Active Yale MFMU Research Studies
A Randomized Trial of Pessary in Singleton Pregnancies With a Short Cervix (TOPS)
The purpose of the study is to determine whether the Arabin pessary is a useful intervention of preterm birth at less than 37 weeks in women with a singleton gestation and a short cervix.
While cervical length is one of the most powerful predictors of subsequent preterm birth, the best treatment to reduce subsequent preterm birth remains unknown. This study is a randomized trial of women who have a singleton pregnancy and a short cervical length on transvaginal ultrasound as determined by a study-certified sonographer. It is being conducted at 12 clinical centers across the country and the recruitment target is enrollment of 850 pregnant women. Participants will be randomized to 1) Arabin pessary or 2) usual care as per by local hospital protocol. Pessary is a promising low-cost, non-surgical intervention that appears to be well-tolerated. The pessary will be placed by obstetric providers trained in appropriate placement of the Arabin pessary.
Yale HIC#: 2000025002
A Trial of Pessary and Progesterone for Preterm Prevention in Twin Gestation With a Short Cervix (PROSPECT)
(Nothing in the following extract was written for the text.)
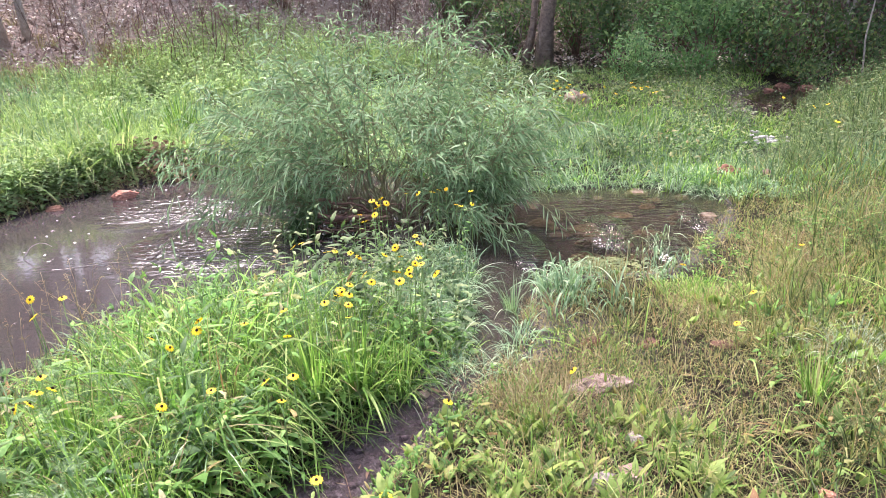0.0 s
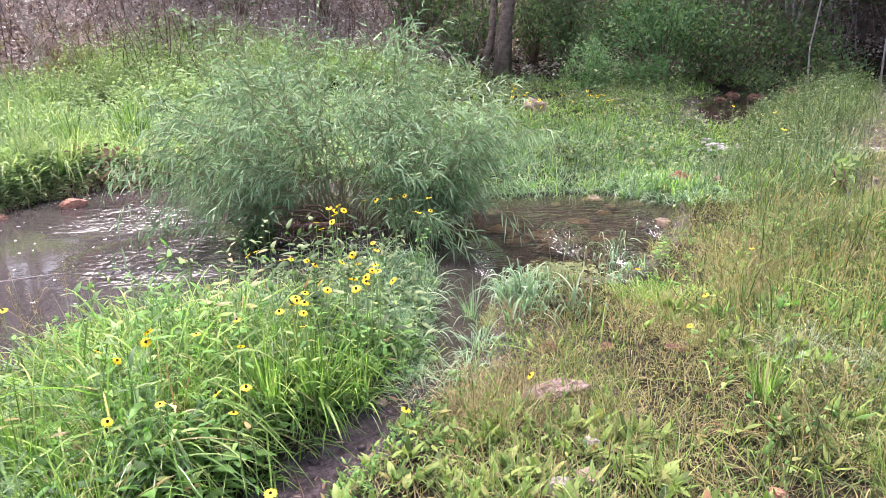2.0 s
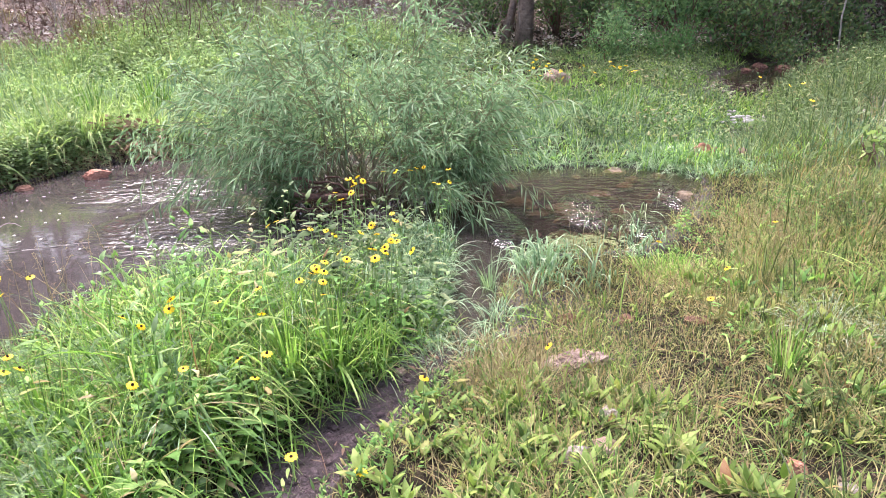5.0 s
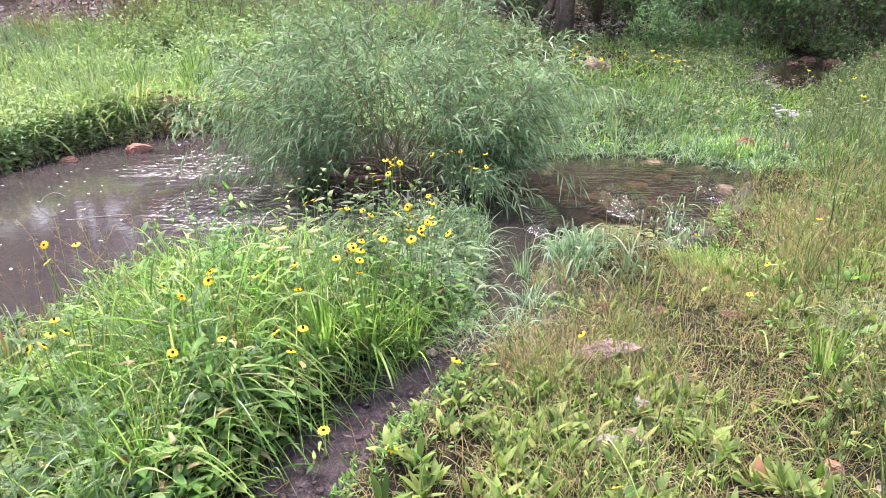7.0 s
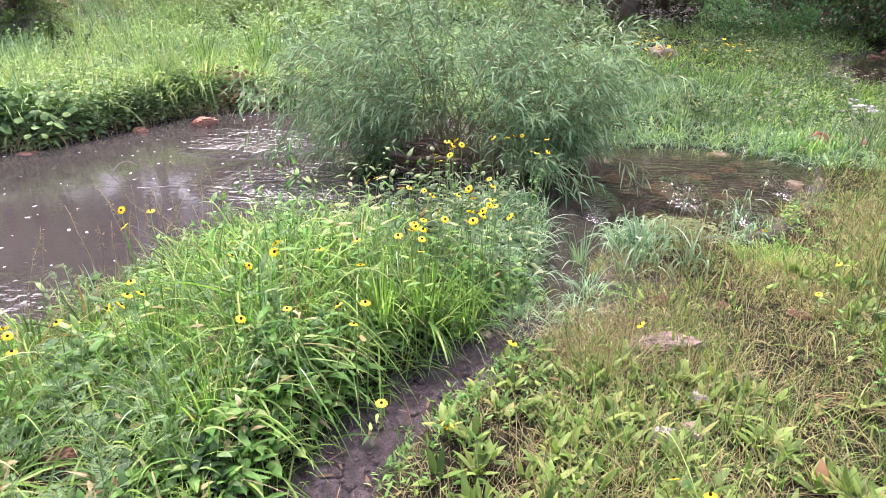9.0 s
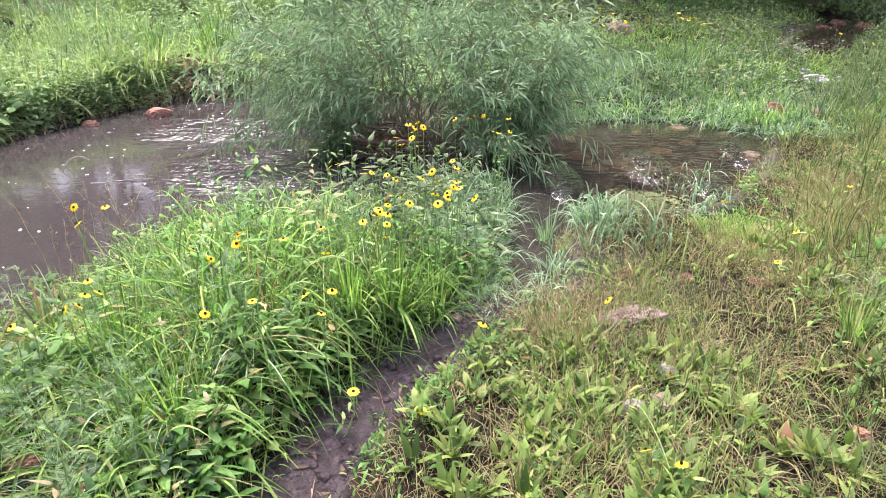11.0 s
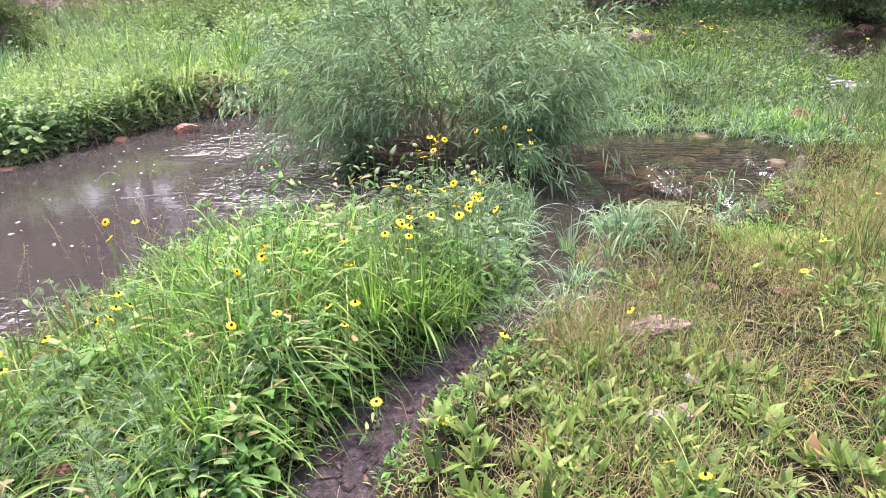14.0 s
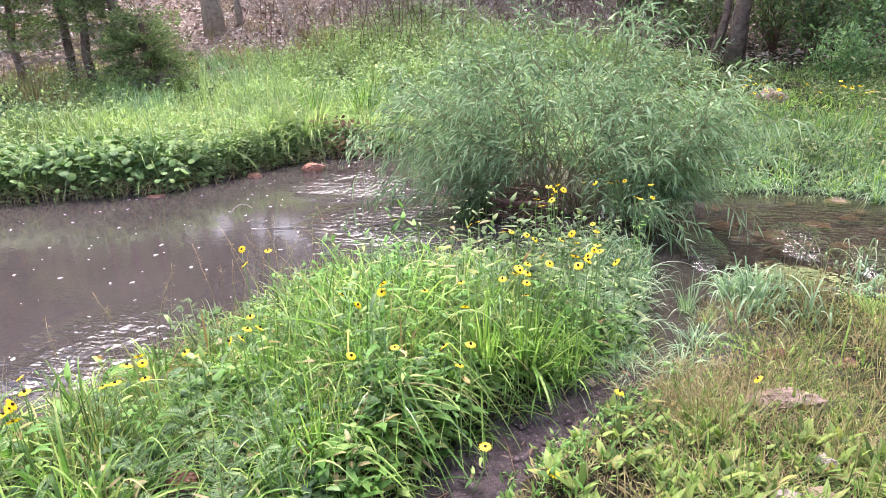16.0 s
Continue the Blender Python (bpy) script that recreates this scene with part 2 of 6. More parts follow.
# ---- the lie of the land ----
WATER_EDGE_FAR = [(-14, 2.2), (-8, 3.9), (-6.0, 4.72), (-5.48, 4.92), (-4.5, 5.36), (-4.2, 5.88), (-3.85, 6.75), (-3.4, 7.15), (-2.7, 7.4), (-1.5, 7.2), (-0.5, 6.7), (0.63, 6.05), (1.5, 6.1), (2.0, 5.92), (2.28, 5.64), (2.2, 5.3), (1.8, 4.64), (1.5, 4.22), (1.27, 4.05), (0.8, 4.05)]
WATER_EDGE_NEAR = [(0.52, 4.05), (0.41, 3.43), (0.31, 2.93), (0.12, 2.76), (0.08, 2.96), (0.12, 3.45), (0.14, 3.8), (0.2, 4.3), (0.02, 4.5), (-0.28, 4.3), (-0.5, 4.02), (-0.9, 3.8), (-1.3, 3.65), (-1.65, 3.4), (-1.88, 3.1), (-2.0, 2.7), (-2.1, 2.2), (-2.25, 1.7), (-2.6, 1.2), (-3.4, 0.5), (-6, -1), (-14, -3)]
WATER = np.array(WATER_EDGE_FAR + WATER_EDGE_NEAR)
MUD = np.array([(0.1, 2.85), (-0.06, 2.6), (-0.22, 2.3), (-0.4, 2.0), (-0.5, 1.7), (-0.56, 1.4), (-0.62, 1.0)])
CHANNEL = np.array([(0.36, 4.1), (0.27, 3.45), (0.19, 2.9)])
STONE_GAP = np.array([(-1.33, 1.44), (-1.12, 1.2)])
CREEK = np.array([(2.2, 5.7), (2.9, 6.8), (3.5, 7.7), (4.3, 9.3), (4.9, 10.6), (6.2, 12.2), (8.5, 14.5)])


def step(a, b, v):
    s = np.clip((v - a) / (b - a), 0, 1)
    return s * s * (3 - 2 * s)


def seg_dist(x, y, pts, closed):
    best = np.full(x.shape, 1e9)
    ends = np.roll(pts, -1, axis=0) if closed else pts[1:]
    for (ax, ay), (bx, by) in zip(pts, ends):
        dx, dy = bx - ax, by - ay
        k = np.clip(((x - ax) * dx + (y - ay) * dy) / (dx * dx + dy * dy), 0, 1)
        best = np.minimum(best, np.hypot(x - ax - k * dx, y - ay - k * dy))
    return best


def shore(x, y):
    """Distance to the water's edge; below nought in the water."""
    x, y = np.asarray(x, float), np.asarray(y, float)
    inside = np.zeros(x.shape, bool)
    for (ax, ay), (bx, by) in zip(WATER, np.roll(WATER, -1, axis=0)):
        cross = (ay > y) != (by > y)
        xs = (bx - ax) * (y - ay) / (by - ay if by != ay else 1e-9) + ax
        inside ^= cross & (x < xs)
    d = seg_dist(x, y, WATER, True)
    return np.where(inside, -d, d)


LATTICE = np.random.default_rng(7).random((256, 256))


def grain(x, y, scale):
    """Smooth value noise, 0 to 1."""
    u, v = np.asarray(x, float) * scale + 97.3, np.asarray(y, float) * scale + 41.7
    i, j = np.floor(u).astype(int), np.floor(v).astype(int)
    fu, fv = u - i, v - j
    fu, fv = fu * fu * (3 - 2 * fu), fv * fv * (3 - 2 * fv)
    a = LATTICE[i % 256, j % 256] * (1 - fu) + LATTICE[(i + 1) % 256, j % 256] * fu
    b = LATTICE[i % 256, (j + 1) % 256] * (1 - fu) + LATTICE[(i + 1) % 256, (j + 1) % 256] * fu
    return a * (1 - fv) + b * fv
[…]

This protocol outlines a randomized trial of 630 women evaluating the use of micronized vaginal progesterone or pessary versus control (placebo) to prevent early preterm birth in women carrying twins and with a cervical length of less than 30 millimeters.
Multiple gestation increases the risk of preterm delivery. Babies born preterm have increased rates of neonatal mortality and long-term neurodevelopmental morbidities. Short cervical length is known to be an important risk factor for spontaneous preterm birth and to occur more frequently in women with a twin gestation. Although there is no evidence that progesterone reduces the risk of preterm birth in multifetal gestation, there is evidence that progesterone reduces the risk of prematurity in singleton gestations complicated with a short cervix. The Arabin pessary has also been shown to reduce the risk of preterm birth among singletons with a short cervix, and in a secondary subgroup analysis of a recent study of the use of pessary in multiple gestations, women with a cervical length < 25th percentile had a significantly reduced risk of the primary composite neonatal adverse outcome. Secondary analysis of studies of vaginal progesterone in multiple gestation with a short cervix also suggest a possible beneficial effect on preterm delivery.